■ **Task objective**
Exactly as written, please set down all of the entries again, with no pictures.

★ ★ ★ ★

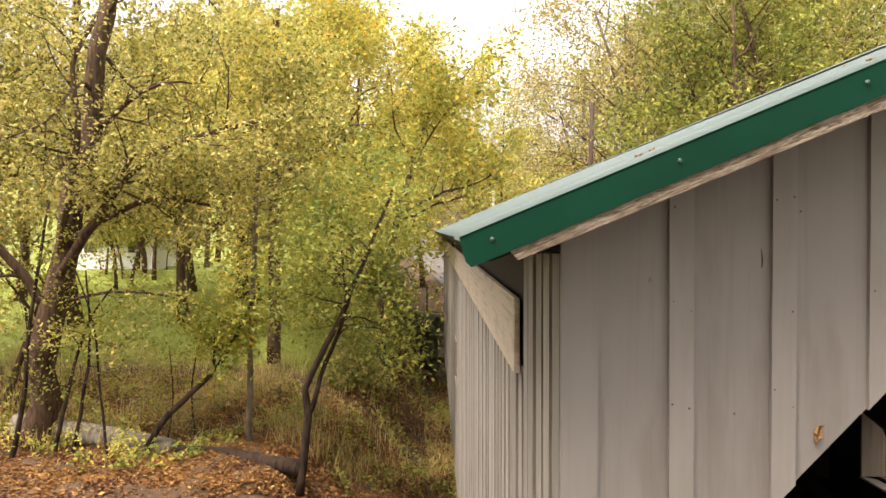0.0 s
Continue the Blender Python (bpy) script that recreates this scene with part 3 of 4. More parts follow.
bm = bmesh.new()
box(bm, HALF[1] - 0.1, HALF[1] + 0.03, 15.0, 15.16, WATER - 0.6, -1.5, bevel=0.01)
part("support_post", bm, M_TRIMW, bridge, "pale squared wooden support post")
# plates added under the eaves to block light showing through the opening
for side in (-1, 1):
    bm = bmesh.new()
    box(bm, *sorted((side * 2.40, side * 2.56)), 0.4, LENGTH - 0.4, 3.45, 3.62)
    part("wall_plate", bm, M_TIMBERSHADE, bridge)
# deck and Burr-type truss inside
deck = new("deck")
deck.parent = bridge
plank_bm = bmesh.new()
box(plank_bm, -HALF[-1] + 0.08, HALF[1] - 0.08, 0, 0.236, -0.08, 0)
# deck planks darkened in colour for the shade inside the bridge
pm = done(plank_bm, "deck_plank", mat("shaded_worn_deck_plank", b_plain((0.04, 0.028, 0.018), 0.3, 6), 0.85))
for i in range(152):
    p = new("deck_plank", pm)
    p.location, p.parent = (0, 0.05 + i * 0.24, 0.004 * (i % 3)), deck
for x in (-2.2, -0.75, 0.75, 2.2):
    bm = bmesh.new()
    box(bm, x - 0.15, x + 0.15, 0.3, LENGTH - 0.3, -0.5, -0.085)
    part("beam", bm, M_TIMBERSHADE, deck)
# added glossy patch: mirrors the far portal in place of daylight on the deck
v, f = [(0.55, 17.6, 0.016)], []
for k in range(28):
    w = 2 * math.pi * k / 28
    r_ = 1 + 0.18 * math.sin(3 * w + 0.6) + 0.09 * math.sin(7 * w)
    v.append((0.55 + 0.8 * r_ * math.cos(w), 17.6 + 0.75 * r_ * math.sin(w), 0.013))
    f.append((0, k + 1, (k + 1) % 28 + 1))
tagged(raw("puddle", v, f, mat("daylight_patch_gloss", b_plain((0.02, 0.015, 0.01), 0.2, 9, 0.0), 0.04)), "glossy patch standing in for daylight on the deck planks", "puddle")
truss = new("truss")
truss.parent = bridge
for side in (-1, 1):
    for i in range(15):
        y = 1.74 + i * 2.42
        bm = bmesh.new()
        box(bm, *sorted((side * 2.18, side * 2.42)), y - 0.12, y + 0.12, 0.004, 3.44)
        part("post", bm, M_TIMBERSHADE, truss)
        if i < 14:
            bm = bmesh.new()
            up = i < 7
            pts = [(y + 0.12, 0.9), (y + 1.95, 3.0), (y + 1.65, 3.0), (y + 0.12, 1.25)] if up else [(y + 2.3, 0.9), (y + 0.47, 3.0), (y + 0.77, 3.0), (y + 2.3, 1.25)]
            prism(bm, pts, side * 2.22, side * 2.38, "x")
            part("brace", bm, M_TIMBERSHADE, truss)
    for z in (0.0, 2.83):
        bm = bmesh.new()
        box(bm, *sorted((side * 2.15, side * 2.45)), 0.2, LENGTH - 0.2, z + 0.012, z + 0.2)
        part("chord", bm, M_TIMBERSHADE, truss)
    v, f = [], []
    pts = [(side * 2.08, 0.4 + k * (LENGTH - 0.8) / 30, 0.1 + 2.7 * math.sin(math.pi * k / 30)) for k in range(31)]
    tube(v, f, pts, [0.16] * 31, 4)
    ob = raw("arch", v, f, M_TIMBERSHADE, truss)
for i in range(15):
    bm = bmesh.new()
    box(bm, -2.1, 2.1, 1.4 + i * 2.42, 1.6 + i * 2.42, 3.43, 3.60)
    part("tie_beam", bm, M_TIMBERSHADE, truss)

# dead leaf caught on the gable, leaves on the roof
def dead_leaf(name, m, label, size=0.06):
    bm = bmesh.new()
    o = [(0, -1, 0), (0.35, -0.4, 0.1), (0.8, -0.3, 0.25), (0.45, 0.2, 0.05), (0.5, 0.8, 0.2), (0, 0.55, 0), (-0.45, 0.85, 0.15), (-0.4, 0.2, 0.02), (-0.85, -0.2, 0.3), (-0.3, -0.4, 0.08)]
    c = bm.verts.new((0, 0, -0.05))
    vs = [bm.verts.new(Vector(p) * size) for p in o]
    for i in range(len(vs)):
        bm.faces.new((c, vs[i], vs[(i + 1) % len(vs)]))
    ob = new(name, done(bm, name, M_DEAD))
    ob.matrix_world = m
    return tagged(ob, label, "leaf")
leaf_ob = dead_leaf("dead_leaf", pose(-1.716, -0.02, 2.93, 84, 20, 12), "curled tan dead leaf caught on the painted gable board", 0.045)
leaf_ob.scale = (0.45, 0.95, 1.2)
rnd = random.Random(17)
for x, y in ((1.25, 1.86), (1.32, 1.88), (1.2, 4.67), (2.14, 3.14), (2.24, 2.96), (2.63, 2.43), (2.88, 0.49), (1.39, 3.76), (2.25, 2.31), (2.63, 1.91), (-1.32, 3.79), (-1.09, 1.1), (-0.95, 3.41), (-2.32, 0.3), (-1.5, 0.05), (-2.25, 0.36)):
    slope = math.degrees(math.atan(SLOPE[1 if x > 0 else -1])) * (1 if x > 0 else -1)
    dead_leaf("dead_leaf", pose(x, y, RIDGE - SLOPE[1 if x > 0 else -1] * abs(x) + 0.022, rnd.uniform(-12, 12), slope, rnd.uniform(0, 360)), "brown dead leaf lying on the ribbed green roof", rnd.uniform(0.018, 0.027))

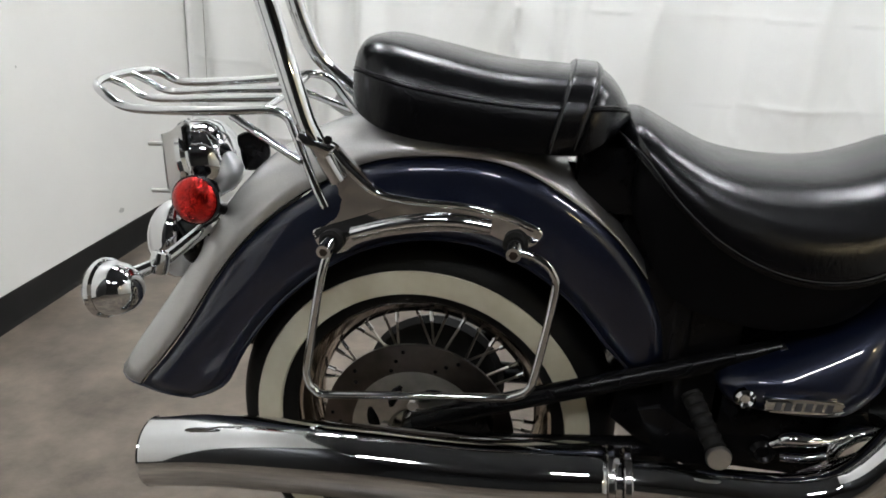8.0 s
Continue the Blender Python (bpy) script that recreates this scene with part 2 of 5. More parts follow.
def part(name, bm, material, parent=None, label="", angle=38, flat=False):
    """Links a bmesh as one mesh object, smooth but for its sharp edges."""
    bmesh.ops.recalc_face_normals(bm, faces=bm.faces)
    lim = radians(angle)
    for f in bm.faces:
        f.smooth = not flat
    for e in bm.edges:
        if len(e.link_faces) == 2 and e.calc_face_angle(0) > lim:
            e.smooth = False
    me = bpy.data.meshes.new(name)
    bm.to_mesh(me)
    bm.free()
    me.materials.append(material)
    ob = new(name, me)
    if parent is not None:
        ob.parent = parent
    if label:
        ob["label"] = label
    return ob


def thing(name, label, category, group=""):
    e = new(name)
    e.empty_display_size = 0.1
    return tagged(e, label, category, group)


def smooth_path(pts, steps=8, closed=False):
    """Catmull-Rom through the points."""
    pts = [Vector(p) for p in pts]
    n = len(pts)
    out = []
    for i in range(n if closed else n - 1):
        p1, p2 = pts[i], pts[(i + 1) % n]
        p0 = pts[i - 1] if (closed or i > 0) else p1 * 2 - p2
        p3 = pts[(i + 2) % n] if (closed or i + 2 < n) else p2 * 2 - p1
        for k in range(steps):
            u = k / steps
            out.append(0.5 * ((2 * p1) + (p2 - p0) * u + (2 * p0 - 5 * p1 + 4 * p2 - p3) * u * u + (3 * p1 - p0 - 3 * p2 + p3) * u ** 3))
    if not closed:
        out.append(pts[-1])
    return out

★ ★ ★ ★

■ **Reply**
0.0 s
Continue the Blender Python (bpy) script that recreates this scene with part 3 of 4. More parts follow.
bm = bmesh.new()
box(bm, HALF[1] - 0.1, HALF[1] + 0.03, 15.0, 15.16, WATER - 0.6, -1.5, bevel=0.01)
part("support_post", bm, M_TRIMW, bridge, "pale squared wooden support post")
# plates added under the eaves to block light showing through the opening
for side in (-1, 1):
    bm = bmesh.new()
    box(bm, *sorted((side * 2.40, side * 2.56)), 0.4, LENGTH - 0.4, 3.45, 3.62)
    part("wall_plate", bm, M_TIMBERSHADE, bridge)
# deck and Burr-type truss inside
deck = new("deck")
deck.parent = bridge
plank_bm = bmesh.new()
box(plank_bm, -HALF[-1] + 0.08, HALF[1] - 0.08, 0, 0.236, -0.08, 0)
# deck planks darkened in colour for the shade inside the bridge
pm = done(plank_bm, "deck_plank", mat("shaded_worn_deck_plank", b_plain((0.04, 0.028, 0.018), 0.3, 6), 0.85))
for i in range(152):
    p = new("deck_plank", pm)
    p.location, p.parent = (0, 0.05 + i * 0.24, 0.004 * (i % 3)), deck
for x in (-2.2, -0.75, 0.75, 2.2):
    bm = bmesh.new()
    box(bm, x - 0.15, x + 0.15, 0.3, LENGTH - 0.3, -0.5, -0.085)
    part("beam", bm, M_TIMBERSHADE, deck)
# added glossy patch: mirrors the far portal in place of daylight on the deck
v, f = [(0.55, 17.6, 0.016)], []
for k in range(28):
    w = 2 * math.pi * k / 28
    r_ = 1 + 0.18 * math.sin(3 * w + 0.6) + 0.09 * math.sin(7 * w)
    v.append((0.55 + 0.8 * r_ * math.cos(w), 17.6 + 0.75 * r_ * math.sin(w), 0.013))
    f.append((0, k + 1, (k + 1) % 28 + 1))
tagged(raw("puddle", v, f, mat("daylight_patch_gloss", b_plain((0.02, 0.015, 0.01), 0.2, 9, 0.0), 0.04)), "glossy patch standing in for daylight on the deck planks", "puddle")
truss = new("truss")
truss.parent = bridge
for side in (-1, 1):
    for i in range(15):
        y = 1.74 + i * 2.42
        bm = bmesh.new()
        box(bm, *sorted((side * 2.18, side * 2.42)), y - 0.12, y + 0.12, 0.004, 3.44)
        part("post", bm, M_TIMBERSHADE, truss)
        if i < 14:
            bm = bmesh.new()
            up = i < 7
            pts = [(y + 0.12, 0.9), (y + 1.95, 3.0), (y + 1.65, 3.0), (y + 0.12, 1.25)] if up else [(y + 2.3, 0.9), (y + 0.47, 3.0), (y + 0.77, 3.0), (y + 2.3, 1.25)]
            prism(bm, pts, side * 2.22, side * 2.38, "x")
            part("brace", bm, M_TIMBERSHADE, truss)
    for z in (0.0, 2.83):
        bm = bmesh.new()
        box(bm, *sorted((side * 2.15, side * 2.45)), 0.2, LENGTH - 0.2, z + 0.012, z + 0.2)
        part("chord", bm, M_TIMBERSHADE, truss)
    v, f = [], []
    pts = [(side * 2.08, 0.4 + k * (LENGTH - 0.8) / 30, 0.1 + 2.7 * math.sin(math.pi * k / 30)) for k in range(31)]
    tube(v, f, pts, [0.16] * 31, 4)
    ob = raw("arch", v, f, M_TIMBERSHADE, truss)
for i in range(15):
    bm = bmesh.new()
    box(bm, -2.1, 2.1, 1.4 + i * 2.42, 1.6 + i * 2.42, 3.43, 3.60)
    part("tie_beam", bm, M_TIMBERSHADE, truss)

# dead leaf caught on the gable, leaves on the roof
def dead_leaf(name, m, label, size=0.06):
    bm = bmesh.new()
    o = [(0, -1, 0), (0.35, -0.4, 0.1), (0.8, -0.3, 0.25), (0.45, 0.2, 0.05), (0.5, 0.8, 0.2), (0, 0.55, 0), (-0.45, 0.85, 0.15), (-0.4, 0.2, 0.02), (-0.85, -0.2, 0.3), (-0.3, -0.4, 0.08)]
    c = bm.verts.new((0, 0, -0.05))
    vs = [bm.verts.new(Vector(p) * size) for p in o]
    for i in range(len(vs)):
        bm.faces.new((c, vs[i], vs[(i + 1) % len(vs)]))
    ob = new(name, done(bm, name, M_DEAD))
    ob.matrix_world = m
    return tagged(ob, label, "leaf")
leaf_ob = dead_leaf("dead_leaf", pose(-1.716, -0.02, 2.93, 84, 20, 12), "curled tan dead leaf caught on the painted gable board", 0.045)
leaf_ob.scale = (0.45, 0.95, 1.2)
rnd = random.Random(17)
for x, y in ((1.25, 1.86), (1.32, 1.88), (1.2, 4.67), (2.14, 3.14), (2.24, 2.96), (2.63, 2.43), (2.88, 0.49), (1.39, 3.76), (2.25, 2.31), (2.63, 1.91), (-1.32, 3.79), (-1.09, 1.1), (-0.95, 3.41), (-2.32, 0.3), (-1.5, 0.05), (-2.25, 0.36)):
    slope = math.degrees(math.atan(SLOPE[1 if x > 0 else -1])) * (1 if x > 0 else -1)
    dead_leaf("dead_leaf", pose(x, y, RIDGE - SLOPE[1 if x > 0 else -1] * abs(x) + 0.022, rnd.uniform(-12, 12), slope, rnd.uniform(0, 360)), "brown dead leaf lying on the ribbed green roof", rnd.uniform(0.018, 0.027))

8.0 s
Continue the Blender Python (bpy) script that recreates this scene with part 2 of 5. More parts follow.
def part(name, bm, material, parent=None, label="", angle=38, flat=False):
    """Links a bmesh as one mesh object, smooth but for its sharp edges."""
    bmesh.ops.recalc_face_normals(bm, faces=bm.faces)
    lim = radians(angle)
    for f in bm.faces:
        f.smooth = not flat
    for e in bm.edges:
        if len(e.link_faces) == 2 and e.calc_face_angle(0) > lim:
            e.smooth = False
    me = bpy.data.meshes.new(name)
    bm.to_mesh(me)
    bm.free()
    me.materials.append(material)
    ob = new(name, me)
    if parent is not None:
        ob.parent = parent
    if label:
        ob["label"] = label
    return ob


def thing(name, label, category, group=""):
    e = new(name)
    e.empty_display_size = 0.1
    return tagged(e, label, category, group)


def smooth_path(pts, steps=8, closed=False):
    """Catmull-Rom through the points."""
    pts = [Vector(p) for p in pts]
    n = len(pts)
    out = []
    for i in range(n if closed else n - 1):
        p1, p2 = pts[i], pts[(i + 1) % n]
        p0 = pts[i - 1] if (closed or i > 0) else p1 * 2 - p2
        p3 = pts[(i + 2) % n] if (closed or i + 2 < n) else p2 * 2 - p1
        for k in range(steps):
            u = k / steps
            out.append(0.5 * ((2 * p1) + (p2 - p0) * u + (2 * p0 - 5 * p1 + 4 * p2 - p3) * u * u + (3 * p1 - p0 - 3 * p2 + p3) * u ** 3))
    if not closed:
        out.append(pts[-1])
    return out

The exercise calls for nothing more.